Dataset rows
+===+
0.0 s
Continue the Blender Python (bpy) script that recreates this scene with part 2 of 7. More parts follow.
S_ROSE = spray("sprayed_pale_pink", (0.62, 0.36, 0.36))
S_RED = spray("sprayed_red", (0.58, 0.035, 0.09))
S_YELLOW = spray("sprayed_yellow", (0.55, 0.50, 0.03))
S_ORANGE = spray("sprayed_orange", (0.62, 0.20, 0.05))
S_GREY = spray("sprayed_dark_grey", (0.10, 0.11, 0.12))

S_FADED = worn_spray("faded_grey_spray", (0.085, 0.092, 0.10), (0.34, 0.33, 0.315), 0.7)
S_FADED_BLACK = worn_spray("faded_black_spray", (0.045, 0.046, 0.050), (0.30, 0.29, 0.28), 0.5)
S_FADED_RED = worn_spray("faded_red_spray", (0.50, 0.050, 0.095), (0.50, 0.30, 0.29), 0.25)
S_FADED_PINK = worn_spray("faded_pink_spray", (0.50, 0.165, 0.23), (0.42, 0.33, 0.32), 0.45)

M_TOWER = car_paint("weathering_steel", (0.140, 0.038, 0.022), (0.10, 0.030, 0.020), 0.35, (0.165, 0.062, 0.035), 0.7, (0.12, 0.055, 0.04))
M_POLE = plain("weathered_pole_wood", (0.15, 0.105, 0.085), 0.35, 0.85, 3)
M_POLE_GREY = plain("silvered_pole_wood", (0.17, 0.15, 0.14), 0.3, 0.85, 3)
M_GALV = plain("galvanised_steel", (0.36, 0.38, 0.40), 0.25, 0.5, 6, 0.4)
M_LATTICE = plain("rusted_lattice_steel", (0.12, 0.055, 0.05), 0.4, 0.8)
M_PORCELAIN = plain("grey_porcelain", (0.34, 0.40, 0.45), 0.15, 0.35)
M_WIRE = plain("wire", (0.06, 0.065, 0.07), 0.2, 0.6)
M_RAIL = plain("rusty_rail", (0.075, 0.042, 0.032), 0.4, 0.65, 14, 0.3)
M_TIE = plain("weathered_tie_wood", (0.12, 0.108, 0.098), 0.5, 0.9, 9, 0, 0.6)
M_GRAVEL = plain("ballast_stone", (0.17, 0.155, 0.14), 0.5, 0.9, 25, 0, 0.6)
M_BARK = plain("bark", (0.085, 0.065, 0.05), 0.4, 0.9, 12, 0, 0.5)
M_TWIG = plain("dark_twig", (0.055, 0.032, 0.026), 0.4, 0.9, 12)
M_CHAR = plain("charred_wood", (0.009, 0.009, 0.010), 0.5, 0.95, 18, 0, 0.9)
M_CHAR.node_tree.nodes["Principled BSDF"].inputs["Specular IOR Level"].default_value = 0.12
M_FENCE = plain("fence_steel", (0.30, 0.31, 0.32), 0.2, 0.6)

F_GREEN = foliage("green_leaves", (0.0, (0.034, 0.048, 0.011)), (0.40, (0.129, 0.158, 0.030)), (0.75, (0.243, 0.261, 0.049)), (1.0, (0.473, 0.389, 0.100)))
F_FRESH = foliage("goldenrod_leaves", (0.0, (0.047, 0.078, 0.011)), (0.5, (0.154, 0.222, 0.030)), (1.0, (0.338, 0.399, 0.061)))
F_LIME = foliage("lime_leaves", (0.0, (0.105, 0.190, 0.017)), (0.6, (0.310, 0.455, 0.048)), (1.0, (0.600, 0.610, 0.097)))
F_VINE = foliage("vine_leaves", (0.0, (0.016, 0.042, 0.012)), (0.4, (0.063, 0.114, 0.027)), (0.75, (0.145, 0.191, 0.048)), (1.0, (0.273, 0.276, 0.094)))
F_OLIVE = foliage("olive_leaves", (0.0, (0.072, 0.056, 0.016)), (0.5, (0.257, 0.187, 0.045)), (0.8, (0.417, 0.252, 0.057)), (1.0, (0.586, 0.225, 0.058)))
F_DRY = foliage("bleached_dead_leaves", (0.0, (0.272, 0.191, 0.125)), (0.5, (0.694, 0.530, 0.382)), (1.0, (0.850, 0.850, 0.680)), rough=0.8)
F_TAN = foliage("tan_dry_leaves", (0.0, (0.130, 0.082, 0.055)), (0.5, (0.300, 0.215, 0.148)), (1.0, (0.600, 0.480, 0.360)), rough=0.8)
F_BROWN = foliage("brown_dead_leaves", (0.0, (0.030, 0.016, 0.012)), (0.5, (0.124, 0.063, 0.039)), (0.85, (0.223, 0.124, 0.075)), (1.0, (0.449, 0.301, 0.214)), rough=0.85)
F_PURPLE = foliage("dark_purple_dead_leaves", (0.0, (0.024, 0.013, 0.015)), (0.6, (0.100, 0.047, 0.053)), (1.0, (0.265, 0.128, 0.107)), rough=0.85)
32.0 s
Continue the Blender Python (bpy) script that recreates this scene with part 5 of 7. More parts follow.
+===+
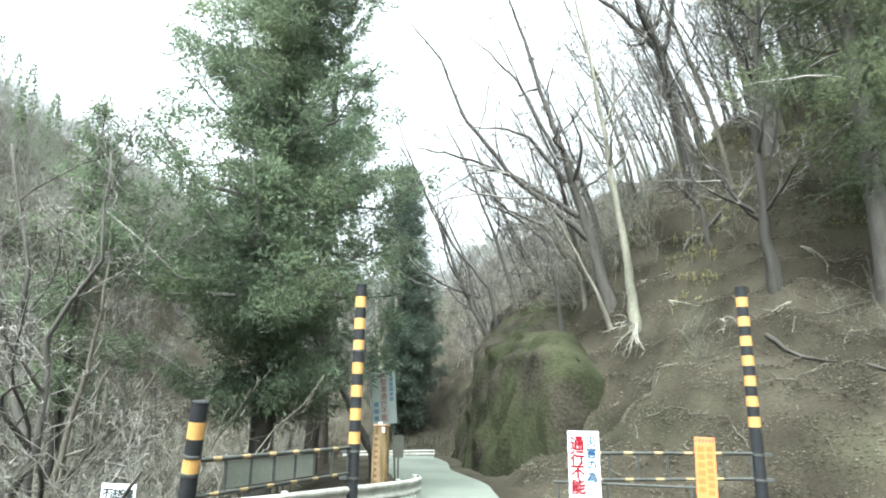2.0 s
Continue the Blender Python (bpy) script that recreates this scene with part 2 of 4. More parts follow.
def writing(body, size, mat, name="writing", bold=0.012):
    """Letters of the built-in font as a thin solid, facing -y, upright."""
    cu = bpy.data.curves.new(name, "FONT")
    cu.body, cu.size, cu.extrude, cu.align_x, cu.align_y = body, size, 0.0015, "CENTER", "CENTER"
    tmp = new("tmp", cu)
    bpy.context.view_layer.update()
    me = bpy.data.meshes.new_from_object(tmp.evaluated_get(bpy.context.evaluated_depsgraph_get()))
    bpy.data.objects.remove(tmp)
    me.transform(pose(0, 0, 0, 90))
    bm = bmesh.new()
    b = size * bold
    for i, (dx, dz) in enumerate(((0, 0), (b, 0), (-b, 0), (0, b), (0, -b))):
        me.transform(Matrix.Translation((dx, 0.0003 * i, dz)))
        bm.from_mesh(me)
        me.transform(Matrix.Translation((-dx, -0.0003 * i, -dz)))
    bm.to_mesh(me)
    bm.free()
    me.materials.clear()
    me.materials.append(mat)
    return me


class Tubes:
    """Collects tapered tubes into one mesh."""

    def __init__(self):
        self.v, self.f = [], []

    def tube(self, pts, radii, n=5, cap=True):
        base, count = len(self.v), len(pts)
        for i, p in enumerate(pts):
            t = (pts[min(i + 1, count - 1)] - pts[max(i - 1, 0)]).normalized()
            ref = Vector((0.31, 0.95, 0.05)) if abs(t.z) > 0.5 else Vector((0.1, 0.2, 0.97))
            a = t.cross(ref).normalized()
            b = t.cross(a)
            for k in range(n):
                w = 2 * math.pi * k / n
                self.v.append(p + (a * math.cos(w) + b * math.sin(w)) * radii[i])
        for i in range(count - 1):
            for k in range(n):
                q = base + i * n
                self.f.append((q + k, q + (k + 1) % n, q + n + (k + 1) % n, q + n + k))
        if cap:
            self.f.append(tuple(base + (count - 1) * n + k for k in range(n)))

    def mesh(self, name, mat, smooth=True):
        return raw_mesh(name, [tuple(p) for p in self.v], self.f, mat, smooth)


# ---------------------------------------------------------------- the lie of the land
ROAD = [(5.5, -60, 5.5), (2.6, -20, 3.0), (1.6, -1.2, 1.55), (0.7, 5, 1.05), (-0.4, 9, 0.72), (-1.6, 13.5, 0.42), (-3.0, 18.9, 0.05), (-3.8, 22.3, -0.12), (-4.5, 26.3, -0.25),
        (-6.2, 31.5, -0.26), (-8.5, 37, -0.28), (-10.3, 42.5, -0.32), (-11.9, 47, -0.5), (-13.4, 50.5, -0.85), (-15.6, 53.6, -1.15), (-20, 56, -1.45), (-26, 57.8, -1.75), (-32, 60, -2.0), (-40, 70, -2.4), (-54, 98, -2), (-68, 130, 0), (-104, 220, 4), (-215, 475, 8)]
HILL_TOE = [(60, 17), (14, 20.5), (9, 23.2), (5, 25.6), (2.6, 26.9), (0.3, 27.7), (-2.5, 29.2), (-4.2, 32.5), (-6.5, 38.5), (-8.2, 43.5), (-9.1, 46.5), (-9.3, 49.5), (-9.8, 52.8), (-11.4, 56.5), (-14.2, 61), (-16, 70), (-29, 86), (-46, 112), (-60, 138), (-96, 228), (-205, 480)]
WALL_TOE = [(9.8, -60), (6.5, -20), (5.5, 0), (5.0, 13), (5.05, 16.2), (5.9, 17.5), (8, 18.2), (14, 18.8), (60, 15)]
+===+
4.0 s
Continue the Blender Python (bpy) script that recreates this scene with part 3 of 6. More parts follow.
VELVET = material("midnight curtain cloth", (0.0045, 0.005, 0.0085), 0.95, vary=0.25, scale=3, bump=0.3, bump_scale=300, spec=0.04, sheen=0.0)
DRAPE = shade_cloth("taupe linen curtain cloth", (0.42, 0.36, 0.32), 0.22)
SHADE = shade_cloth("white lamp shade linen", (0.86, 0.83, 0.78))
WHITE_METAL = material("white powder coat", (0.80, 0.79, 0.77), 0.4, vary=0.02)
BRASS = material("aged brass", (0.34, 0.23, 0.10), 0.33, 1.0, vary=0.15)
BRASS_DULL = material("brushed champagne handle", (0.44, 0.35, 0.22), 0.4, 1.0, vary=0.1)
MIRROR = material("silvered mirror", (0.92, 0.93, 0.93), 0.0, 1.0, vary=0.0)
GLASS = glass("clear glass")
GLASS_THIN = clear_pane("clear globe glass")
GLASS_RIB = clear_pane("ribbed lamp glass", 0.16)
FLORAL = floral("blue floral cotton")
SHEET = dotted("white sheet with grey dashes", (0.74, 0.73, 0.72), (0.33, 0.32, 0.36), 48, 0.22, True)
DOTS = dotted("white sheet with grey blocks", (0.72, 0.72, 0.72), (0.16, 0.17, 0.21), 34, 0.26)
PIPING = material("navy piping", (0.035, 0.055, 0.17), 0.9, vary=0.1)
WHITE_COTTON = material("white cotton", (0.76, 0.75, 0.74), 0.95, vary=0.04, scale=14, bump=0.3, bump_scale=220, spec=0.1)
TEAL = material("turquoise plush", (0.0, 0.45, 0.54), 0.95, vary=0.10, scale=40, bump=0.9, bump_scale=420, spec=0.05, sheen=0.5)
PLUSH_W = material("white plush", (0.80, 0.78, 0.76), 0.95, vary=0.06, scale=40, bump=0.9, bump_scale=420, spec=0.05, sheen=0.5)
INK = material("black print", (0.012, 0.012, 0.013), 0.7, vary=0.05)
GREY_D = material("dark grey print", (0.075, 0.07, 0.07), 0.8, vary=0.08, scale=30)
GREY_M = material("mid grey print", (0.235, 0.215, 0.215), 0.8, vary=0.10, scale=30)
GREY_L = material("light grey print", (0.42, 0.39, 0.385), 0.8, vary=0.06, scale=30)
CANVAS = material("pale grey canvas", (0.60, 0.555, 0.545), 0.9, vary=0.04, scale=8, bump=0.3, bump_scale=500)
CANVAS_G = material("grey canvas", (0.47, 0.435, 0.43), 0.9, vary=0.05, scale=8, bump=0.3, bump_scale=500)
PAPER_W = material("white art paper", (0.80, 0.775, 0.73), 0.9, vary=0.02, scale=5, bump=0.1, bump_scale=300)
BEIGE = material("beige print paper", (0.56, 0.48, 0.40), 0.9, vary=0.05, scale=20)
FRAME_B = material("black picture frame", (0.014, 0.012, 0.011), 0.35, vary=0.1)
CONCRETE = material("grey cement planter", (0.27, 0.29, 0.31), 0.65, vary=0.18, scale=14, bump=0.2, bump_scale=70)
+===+
EXERCISE BRIEF = From the entries above, give again exactly the lines running from the line with "4. More parts follow." to the line with "return raw_mesh(name, [tuple(p)"; include both of those lines.

COMPLETE ANSWER =
Continue the Blender Python (bpy) script that recreates this scene with part 2 of 4. More parts follow.
def writing(body, size, mat, name="writing", bold=0.012):
    """Letters of the built-in font as a thin solid, facing -y, upright."""
    cu = bpy.data.curves.new(name, "FONT")
    cu.body, cu.size, cu.extrude, cu.align_x, cu.align_y = body, size, 0.0015, "CENTER", "CENTER"
    tmp = new("tmp", cu)
    bpy.context.view_layer.update()
    me = bpy.data.meshes.new_from_object(tmp.evaluated_get(bpy.context.evaluated_depsgraph_get()))
    bpy.data.objects.remove(tmp)
    me.transform(pose(0, 0, 0, 90))
    bm = bmesh.new()
    b = size * bold
    for i, (dx, dz) in enumerate(((0, 0), (b, 0), (-b, 0), (0, b), (0, -b))):
        me.transform(Matrix.Translation((dx, 0.0003 * i, dz)))
        bm.from_mesh(me)
        me.transform(Matrix.Translation((-dx, -0.0003 * i, -dz)))
    bm.to_mesh(me)
    bm.free()
    me.materials.clear()
    me.materials.append(mat)
    return me


class Tubes:
    """Collects tapered tubes into one mesh."""

    def __init__(self):
        self.v, self.f = [], []

    def tube(self, pts, radii, n=5, cap=True):
        base, count = len(self.v), len(pts)
        for i, p in enumerate(pts):
            t = (pts[min(i + 1, count - 1)] - pts[max(i - 1, 0)]).normalized()
            ref = Vector((0.31, 0.95, 0.05)) if abs(t.z) > 0.5 else Vector((0.1, 0.2, 0.97))
            a = t.cross(ref).normalized()
            b = t.cross(a)
            for k in range(n):
                w = 2 * math.pi * k / n
                self.v.append(p + (a * math.cos(w) + b * math.sin(w)) * radii[i])
        for i in range(count - 1):
            for k in range(n):
                q = base + i * n
                self.f.append((q + k, q + (k + 1) % n, q + n + (k + 1) % n, q + n + k))
        if cap:
            self.f.append(tuple(base + (count - 1) * n + k for k in range(n)))

    def mesh(self, name, mat, smooth=True):
        return raw_mesh(name, [tuple(p) for p in self.v], self.f, mat, smooth)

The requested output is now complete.